Apache Impala, a native analytics database for Hadoop

The Apache Software Foundation (ASF) has graduated Apache Impala to become a Top-Level Project (TLP).

Apache Impala itself is an analytic database for Apache Hadoop, the open source software framework used for distributed storage and processing of dataset of big data.

This TLP status is intended to signify that the project’s community and products have been well-governed under the ASF’s meritocratic process and principles.

Massively parallel processing

Impala is built with what is known as a massively parallel processing (MPP) SQL query engine. This allows analytical queries on data stored on-premises (in HDFS or Apache Kudu) or in cloud object storage via SQL or business intelligence tools.
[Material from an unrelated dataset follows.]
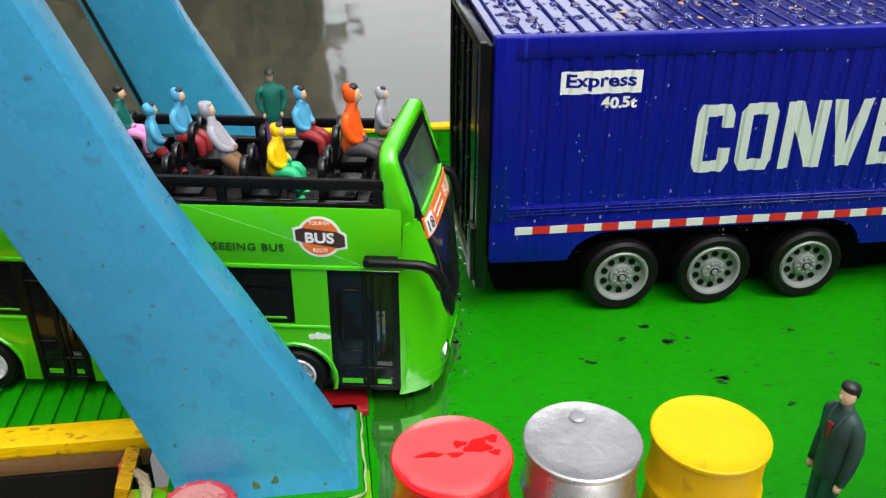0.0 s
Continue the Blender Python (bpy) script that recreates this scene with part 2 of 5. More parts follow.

“The Impala project has grown a lot since we entered incubation in December 2015,” said Jim Apple, VP of Apache Impala.

In addition to using the same unified storage platform as other Hadoop components, Impala also uses the same metadata, SQL syntax (Apache Hive SQL), ODBC driver and user interface (Impala query UI in Hue) as Hive.

Inspired by Google

Impala was inspired by Google’s F1 database, which also separates query processing from storage management..

“In 2011, we started development of Impala in order to make state-of-the-art SQL analytics available to the user community as open source technology,” said Marcel Kornacker, original founder of the Impala project.

Apache Impala is deployed across a number of industries such as financial services, healthcare and telecommunications — and is in use at companies that include Caterpillar, Cox Automotive and the New York Stock Exchange — in addition, Impala is shipped by Cloudera, MapR and Oracle.